With this in mind, here are five lessons from the incident for entrepreneurs and executives.
1. Develop your own policies and procedures and constantly reinforce them
The first step into preventing problems with sexual harassment is to have policies and procedures in place that make it clear that this sort of behaviour is completely unacceptable.
However, workplace lawyer Andrew Douglas says simply grabbing a set of policies and procedures as part of an off-the-shelf package is not ideal. Companies need to develop their own policies and procedures based around their unique core values, and CEOs need to lead this process.
“Mark McInnes would have been the signatory and the model of the values, which are the fundamental infrastructure of policy and procedures.”
Policies and procedures should be explained when a new staff member is inducted into a company, and then reinforced through bi-annual training. Again, it should be a key performance indicator of a CEO that this culture is managed and maintained.
“Overwhelming it is the CEO that models and leads that values process.”
2. Be careful about booze in your business
McInnes said in his resignation statement that there had been two instances of inappropriate behaviour at two separate functions, and reports at the weekend suggested one of those functions was for a supplier’s product launch, where champagne and caviar was flowing freely.
Douglas says that in many areas of society and the workplace it is recognised that alcohol impairs judgement (such as driving a car and working in an operational role in a factory or mine site) and yet many firms take a completely different approach to the sales side of the business, where drinking with clients is often encouraged.
Yet Douglas says booze can be the thing that triggers bad behaviour in these environments, such as poor decision-making, bullying and harassment.
“Relationship development doesn’t need buckets of alcohol. It needs integrity.”
He also says CEOs must be particularly careful when attending functions with alcohol.
“A CEO’s behaviour must demonstrate leadership in how they drink and how they behave. The CEO is the brand in those environments.”
3. Watch for patterns of behaviour – and act quickly
Board members or senior executives who notice a manager breaking company rules – even if it is at a function or event – need to act quickly, Douglas argues.
“We are inclined to deal with problems when they percolate to the surface. What we miss is that performance management is a daily task.”

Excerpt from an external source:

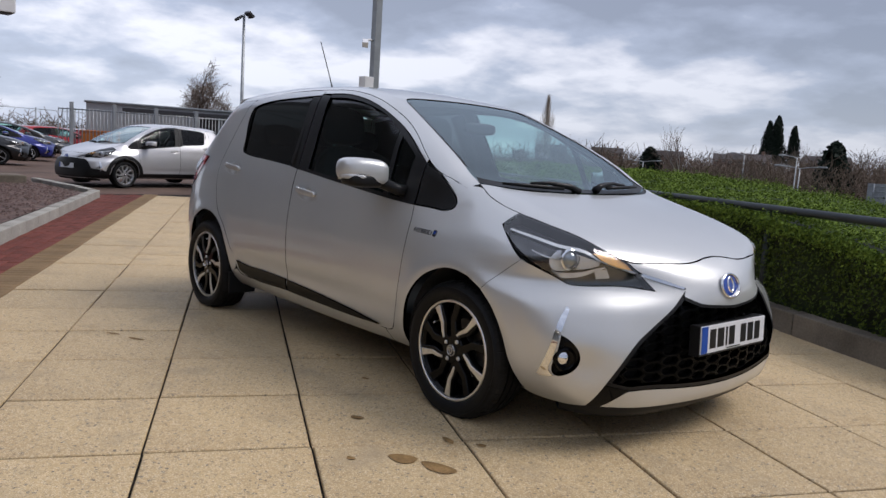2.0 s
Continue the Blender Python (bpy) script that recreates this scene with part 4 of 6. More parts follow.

He argues that allowing behaviour to repeat is a worrying sign that policies and procedures are not working and says instances of poor behaviour must be swiftly dealt with.
“The earlier you get them and the quicker you counsel, the less damage they will do to the people around you and the business. “
4. Make people feel safe to complain
Most companies have in place clear policies and procedures for dealing with a complaint such as sexual harassment, but Douglas says that companies need to work hard to have a culture where particularly junior staff feel safe enough to actually make a complaint, regardless of the perpetrator’s seniority.
A good parallel comes from the occupational health and safety sector, where many companies have policies that require staff to report “near misses” in terms of accidents – whether they were involved in the incident or just saw it. Douglas says a similar process for other misdemeanours would help reinforce a culture where problems are brought to the surface and dealt with.
5. Never lose sight of the brand, both business and personal
The potential for these incidents to damage a company’s brand is clear, but individual executives should also think about their personal brands. McInnes will obviously find it extremely difficult to get a job with a public company ever again, and it may take years for him to get his career back on track. Executives need to remember at all times that their actions are all that really matter when it comes to reputation.